DATA SECTION:
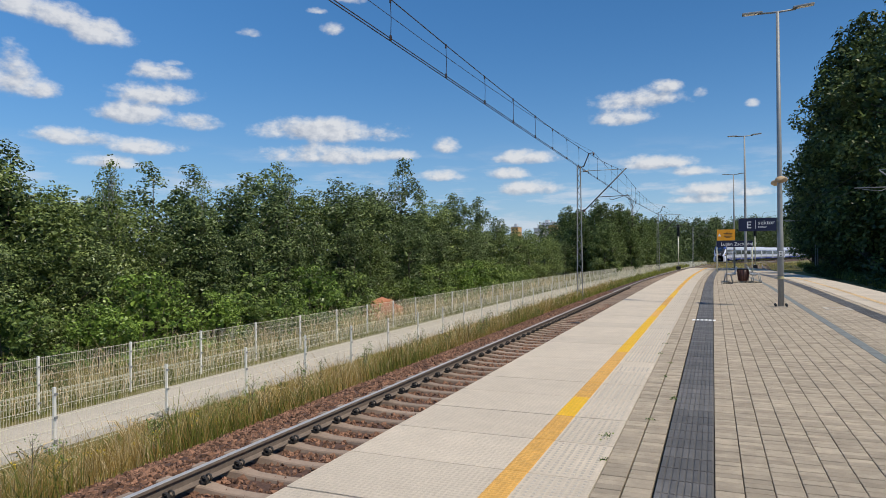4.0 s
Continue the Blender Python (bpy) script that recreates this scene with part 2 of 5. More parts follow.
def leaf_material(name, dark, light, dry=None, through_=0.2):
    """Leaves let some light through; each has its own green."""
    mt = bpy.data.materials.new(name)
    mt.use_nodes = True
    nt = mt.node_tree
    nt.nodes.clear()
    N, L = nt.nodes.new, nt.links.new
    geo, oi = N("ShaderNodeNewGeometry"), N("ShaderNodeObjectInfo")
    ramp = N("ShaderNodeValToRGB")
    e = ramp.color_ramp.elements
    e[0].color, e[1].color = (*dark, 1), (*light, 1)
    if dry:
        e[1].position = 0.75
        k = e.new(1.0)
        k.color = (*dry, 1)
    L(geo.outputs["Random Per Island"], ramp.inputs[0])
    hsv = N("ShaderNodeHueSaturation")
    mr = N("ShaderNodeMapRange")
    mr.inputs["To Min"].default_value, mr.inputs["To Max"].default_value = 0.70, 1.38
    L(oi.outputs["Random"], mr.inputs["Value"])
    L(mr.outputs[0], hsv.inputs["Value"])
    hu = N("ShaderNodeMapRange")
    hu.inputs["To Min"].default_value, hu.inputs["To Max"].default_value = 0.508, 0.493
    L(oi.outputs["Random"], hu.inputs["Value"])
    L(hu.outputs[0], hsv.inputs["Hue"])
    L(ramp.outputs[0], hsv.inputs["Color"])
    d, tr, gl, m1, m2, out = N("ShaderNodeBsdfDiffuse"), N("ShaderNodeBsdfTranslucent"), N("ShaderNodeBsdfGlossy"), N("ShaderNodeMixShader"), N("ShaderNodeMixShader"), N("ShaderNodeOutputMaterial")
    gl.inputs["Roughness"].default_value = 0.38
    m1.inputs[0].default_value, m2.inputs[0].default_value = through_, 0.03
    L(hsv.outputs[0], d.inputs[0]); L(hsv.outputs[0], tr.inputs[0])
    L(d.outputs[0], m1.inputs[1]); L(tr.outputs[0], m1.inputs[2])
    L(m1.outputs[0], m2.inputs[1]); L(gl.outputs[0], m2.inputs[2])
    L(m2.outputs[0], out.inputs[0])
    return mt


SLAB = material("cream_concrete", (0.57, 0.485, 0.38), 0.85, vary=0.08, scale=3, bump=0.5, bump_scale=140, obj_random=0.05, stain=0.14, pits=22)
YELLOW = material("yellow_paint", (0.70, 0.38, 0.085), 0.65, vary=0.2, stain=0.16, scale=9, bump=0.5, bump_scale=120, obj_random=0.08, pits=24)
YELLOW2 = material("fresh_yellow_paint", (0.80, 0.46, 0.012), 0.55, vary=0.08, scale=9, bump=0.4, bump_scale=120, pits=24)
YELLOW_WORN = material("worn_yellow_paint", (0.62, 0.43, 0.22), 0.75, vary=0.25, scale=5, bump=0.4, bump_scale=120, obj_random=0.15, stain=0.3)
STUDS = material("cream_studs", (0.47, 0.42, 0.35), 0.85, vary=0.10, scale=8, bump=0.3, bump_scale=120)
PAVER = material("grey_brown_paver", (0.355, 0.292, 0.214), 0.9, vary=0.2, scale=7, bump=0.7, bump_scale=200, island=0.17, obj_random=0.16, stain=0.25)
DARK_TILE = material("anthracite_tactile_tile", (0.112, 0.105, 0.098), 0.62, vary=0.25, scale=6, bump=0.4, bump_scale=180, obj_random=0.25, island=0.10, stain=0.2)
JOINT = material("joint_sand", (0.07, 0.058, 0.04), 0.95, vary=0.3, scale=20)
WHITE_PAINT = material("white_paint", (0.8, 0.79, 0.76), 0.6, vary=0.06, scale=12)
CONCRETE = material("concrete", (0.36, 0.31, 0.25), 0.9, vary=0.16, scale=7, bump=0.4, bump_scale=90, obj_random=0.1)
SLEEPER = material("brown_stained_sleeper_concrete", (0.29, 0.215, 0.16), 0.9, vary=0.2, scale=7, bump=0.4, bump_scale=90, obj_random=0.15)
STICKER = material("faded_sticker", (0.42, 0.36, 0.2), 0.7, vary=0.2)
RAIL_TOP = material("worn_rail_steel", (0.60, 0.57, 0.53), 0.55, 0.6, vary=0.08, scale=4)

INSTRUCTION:
Output the material word for word, omitting its pictures.

RESPONSE FOR THIS EXERCISE:
4.0 s
Continue the Blender Python (bpy) script that recreates this scene with part 2 of 5. More parts follow.
def leaf_material(name, dark, light, dry=None, through_=0.2):
    """Leaves let some light through; each has its own green."""
    mt = bpy.data.materials.new(name)
    mt.use_nodes = True
    nt = mt.node_tree
    nt.nodes.clear()
    N, L = nt.nodes.new, nt.links.new
    geo, oi = N("ShaderNodeNewGeometry"), N("ShaderNodeObjectInfo")
    ramp = N("ShaderNodeValToRGB")
    e = ramp.color_ramp.elements
    e[0].color, e[1].color = (*dark, 1), (*light, 1)
    if dry:
        e[1].position = 0.75
        k = e.new(1.0)
        k.color = (*dry, 1)
    L(geo.outputs["Random Per Island"], ramp.inputs[0])
    hsv = N("ShaderNodeHueSaturation")
    mr = N("ShaderNodeMapRange")
    mr.inputs["To Min"].default_value, mr.inputs["To Max"].default_value = 0.70, 1.38
    L(oi.outputs["Random"], mr.inputs["Value"])
    L(mr.outputs[0], hsv.inputs["Value"])
    hu = N("ShaderNodeMapRange")
    hu.inputs["To Min"].default_value, hu.inputs["To Max"].default_value = 0.508, 0.493
    L(oi.outputs["Random"], hu.inputs["Value"])
    L(hu.outputs[0], hsv.inputs["Hue"])
    L(ramp.outputs[0], hsv.inputs["Color"])
    d, tr, gl, m1, m2, out = N("ShaderNodeBsdfDiffuse"), N("ShaderNodeBsdfTranslucent"), N("ShaderNodeBsdfGlossy"), N("ShaderNodeMixShader"), N("ShaderNodeMixShader"), N("ShaderNodeOutputMaterial")
    gl.inputs["Roughness"].default_value = 0.38
    m1.inputs[0].default_value, m2.inputs[0].default_value = through_, 0.03
    L(hsv.outputs[0], d.inputs[0]); L(hsv.outputs[0], tr.inputs[0])
    L(d.outputs[0], m1.inputs[1]); L(tr.outputs[0], m1.inputs[2])
    L(m1.outputs[0], m2.inputs[1]); L(gl.outputs[0], m2.inputs[2])
    L(m2.outputs[0], out.inputs[0])
    return mt


SLAB = material("cream_concrete", (0.57, 0.485, 0.38), 0.85, vary=0.08, scale=3, bump=0.5, bump_scale=140, obj_random=0.05, stain=0.14, pits=22)
YELLOW = material("yellow_paint", (0.70, 0.38, 0.085), 0.65, vary=0.2, stain=0.16, scale=9, bump=0.5, bump_scale=120, obj_random=0.08, pits=24)
YELLOW2 = material("fresh_yellow_paint", (0.80, 0.46, 0.012), 0.55, vary=0.08, scale=9, bump=0.4, bump_scale=120, pits=24)
YELLOW_WORN = material("worn_yellow_paint", (0.62, 0.43, 0.22), 0.75, vary=0.25, scale=5, bump=0.4, bump_scale=120, obj_random=0.15, stain=0.3)
STUDS = material("cream_studs", (0.47, 0.42, 0.35), 0.85, vary=0.10, scale=8, bump=0.3, bump_scale=120)
PAVER = material("grey_brown_paver", (0.355, 0.292, 0.214), 0.9, vary=0.2, scale=7, bump=0.7, bump_scale=200, island=0.17, obj_random=0.16, stain=0.25)
DARK_TILE = material("anthracite_tactile_tile", (0.112, 0.105, 0.098), 0.62, vary=0.25, scale=6, bump=0.4, bump_scale=180, obj_random=0.25, island=0.10, stain=0.2)
JOINT = material("joint_sand", (0.07, 0.058, 0.04), 0.95, vary=0.3, scale=20)
WHITE_PAINT = material("white_paint", (0.8, 0.79, 0.76), 0.6, vary=0.06, scale=12)
CONCRETE = material("concrete", (0.36, 0.31, 0.25), 0.9, vary=0.16, scale=7, bump=0.4, bump_scale=90, obj_random=0.1)
SLEEPER = material("brown_stained_sleeper_concrete", (0.29, 0.215, 0.16), 0.9, vary=0.2, scale=7, bump=0.4, bump_scale=90, obj_random=0.15)
STICKER = material("faded_sticker", (0.42, 0.36, 0.2), 0.7, vary=0.2)
RAIL_TOP = material("worn_rail_steel", (0.60, 0.57, 0.53), 0.55, 0.6, vary=0.08, scale=4)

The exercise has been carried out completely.